Terry toured with USO shows and was also a national official of the Campfire Girls (her American Indian name was “Squaw-With-Many-Prom-Dates”). After embarrassing the National Cartoonists Society into withdrawing its blackball against women, she served as a judge on the contests it sponsored.

After the demise of “Teena” in 1964 — Terry blamed a wave of newspaper strikes — she supported herself with architectural drafting and sketching patent applications. She also taught at the Art Students League.

To supplement the giant portraits of ballplayers she created for stadium scoreboards in the early 1970s, Terry got involved in early computer animation. The National Cartoonists Society gave her its Best Animation Cartoonist award in 1979.

Terry more or less retired in the early 1980s but continued to write and teach at the Art Students League, and when the Web came along, her computer experience made her a rare senior citizen Web master. Among her several Web sites were ones devoted to her husband’s art (he died in 1994), a “cemetery in cyberspace” devoted to deceased notables, and a personal Web site where she poured out her theories about reincarnation and the best ways to solve problems in the Middle East. As she grew progressively deaf, electronic communication became a favorite method of socializing.

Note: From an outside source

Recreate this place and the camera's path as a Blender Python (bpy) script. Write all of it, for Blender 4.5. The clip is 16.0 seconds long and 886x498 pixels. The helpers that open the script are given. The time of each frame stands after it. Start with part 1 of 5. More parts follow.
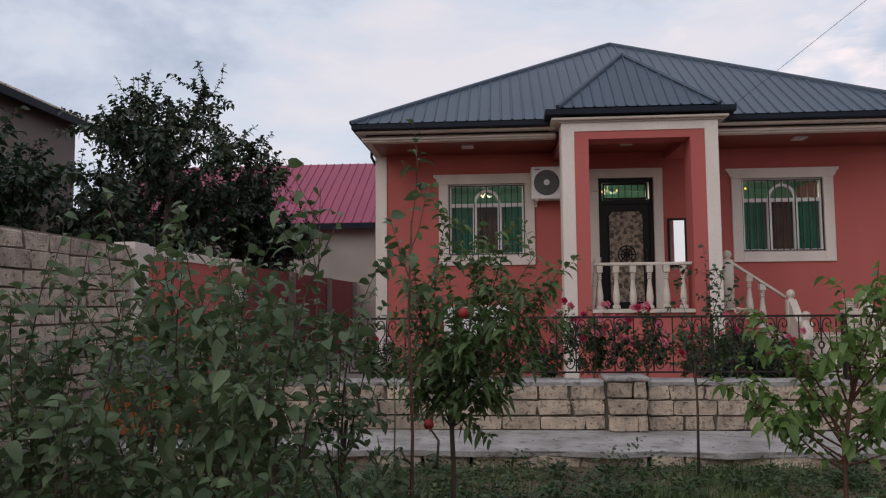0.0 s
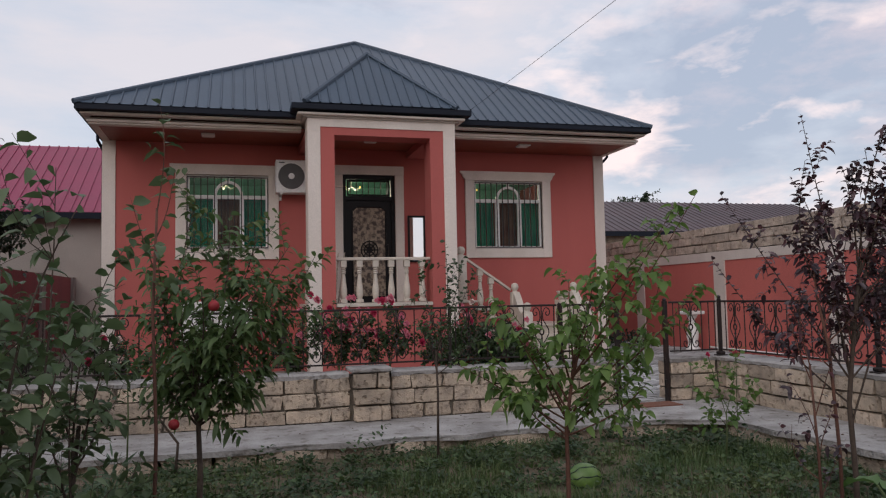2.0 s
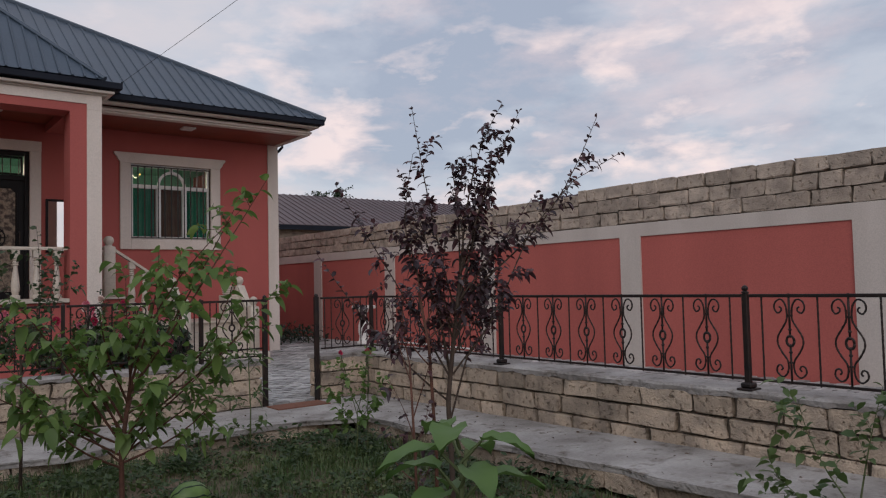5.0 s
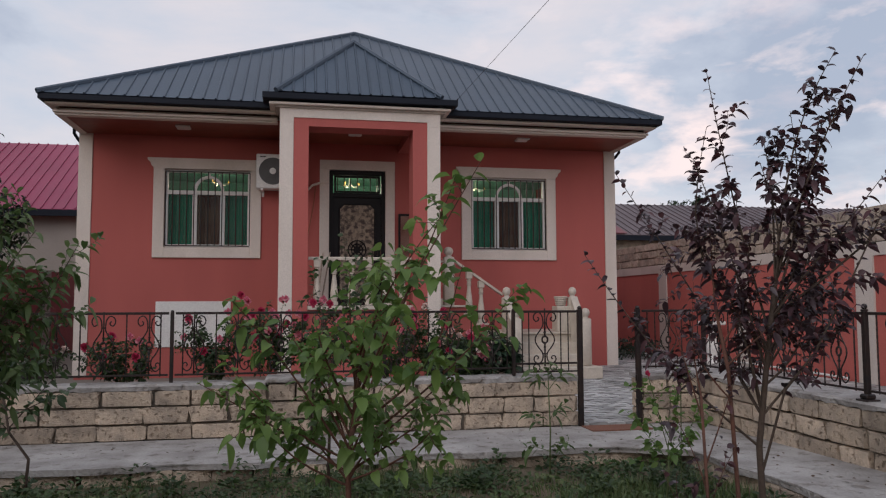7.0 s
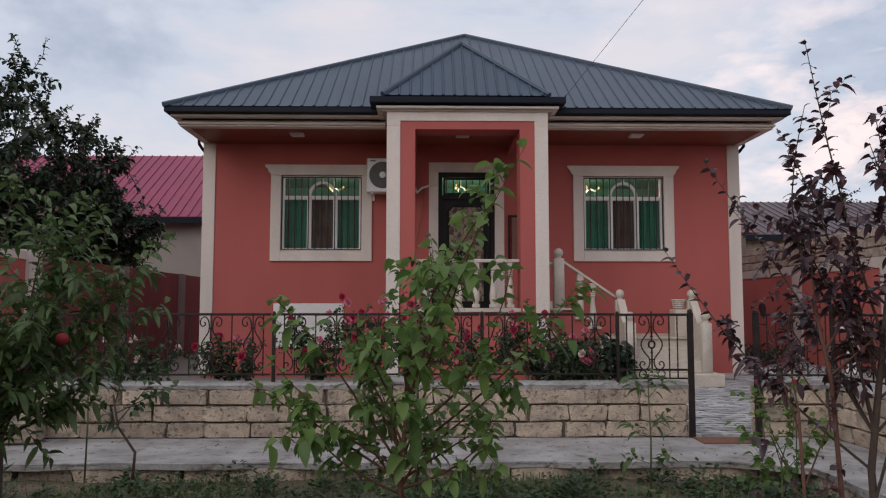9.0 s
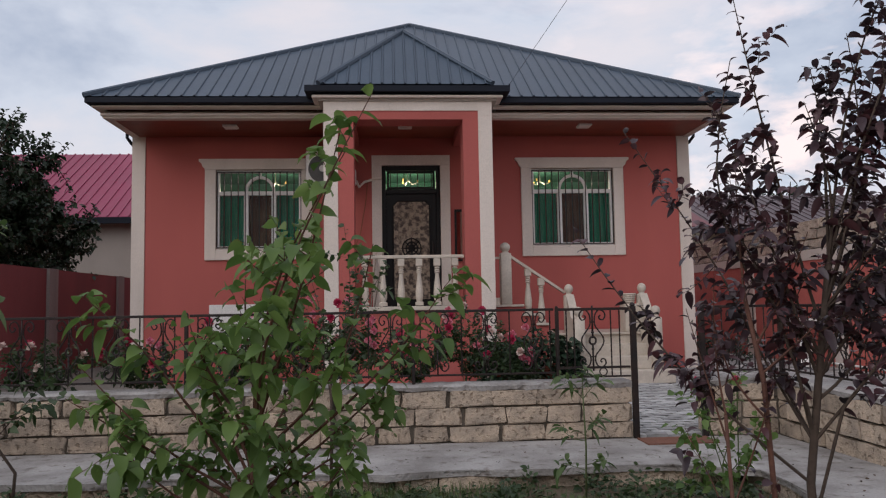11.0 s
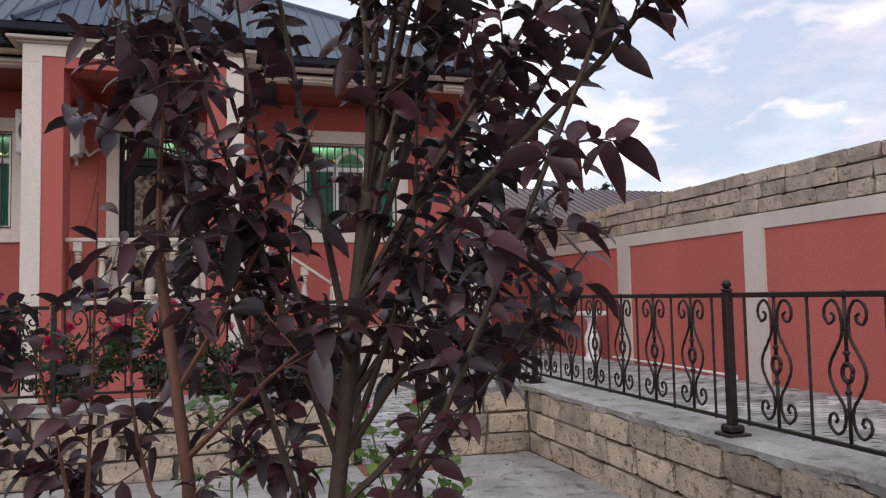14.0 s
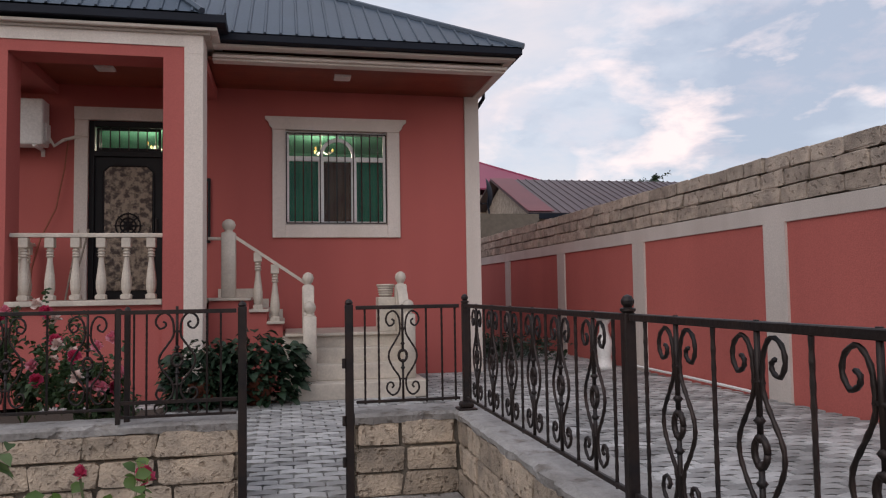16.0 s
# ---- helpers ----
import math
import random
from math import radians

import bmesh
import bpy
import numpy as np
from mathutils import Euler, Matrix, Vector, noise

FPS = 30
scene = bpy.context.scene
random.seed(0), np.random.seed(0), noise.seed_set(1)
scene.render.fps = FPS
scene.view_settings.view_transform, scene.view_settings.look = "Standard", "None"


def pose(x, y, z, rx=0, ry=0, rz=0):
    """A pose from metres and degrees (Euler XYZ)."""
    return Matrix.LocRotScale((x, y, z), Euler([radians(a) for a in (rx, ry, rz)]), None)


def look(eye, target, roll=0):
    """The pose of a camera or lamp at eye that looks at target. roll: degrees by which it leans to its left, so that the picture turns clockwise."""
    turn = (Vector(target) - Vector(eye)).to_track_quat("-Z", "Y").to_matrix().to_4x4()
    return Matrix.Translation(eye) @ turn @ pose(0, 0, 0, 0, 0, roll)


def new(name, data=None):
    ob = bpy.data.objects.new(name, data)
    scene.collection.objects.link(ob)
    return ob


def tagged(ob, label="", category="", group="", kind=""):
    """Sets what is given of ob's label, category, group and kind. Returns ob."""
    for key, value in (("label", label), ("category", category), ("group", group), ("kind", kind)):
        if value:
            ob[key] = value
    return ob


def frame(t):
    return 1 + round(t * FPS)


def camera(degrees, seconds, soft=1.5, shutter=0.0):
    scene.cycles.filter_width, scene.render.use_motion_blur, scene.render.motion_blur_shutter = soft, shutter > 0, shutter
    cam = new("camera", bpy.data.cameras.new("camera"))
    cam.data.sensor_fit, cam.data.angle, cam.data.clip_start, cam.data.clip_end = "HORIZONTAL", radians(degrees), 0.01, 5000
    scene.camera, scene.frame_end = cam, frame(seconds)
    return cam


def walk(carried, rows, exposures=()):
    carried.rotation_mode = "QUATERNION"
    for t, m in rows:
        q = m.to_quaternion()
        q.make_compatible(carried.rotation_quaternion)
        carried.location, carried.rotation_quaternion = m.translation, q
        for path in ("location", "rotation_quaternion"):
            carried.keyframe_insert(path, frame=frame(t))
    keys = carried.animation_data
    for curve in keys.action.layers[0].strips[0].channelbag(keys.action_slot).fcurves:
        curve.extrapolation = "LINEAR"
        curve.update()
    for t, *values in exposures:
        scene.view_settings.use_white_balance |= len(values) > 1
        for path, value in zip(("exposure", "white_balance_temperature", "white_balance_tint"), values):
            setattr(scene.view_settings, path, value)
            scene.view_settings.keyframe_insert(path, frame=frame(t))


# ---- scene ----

She was born, she was fond of pointing out, on the day of the “Great Salem Fire” of 1914 — interpreted by some as the revenge of witches executed there more than two centuries earlier. It is hard to believe that she would not have made much of the fact that she died on Friday the 13th.

Hilda Terry
Born Theresa Hilda Fellman on June 25, 1914, in Newburyport, Mass.; died October 13 at her home in Manhattan; there are no immediate survivors.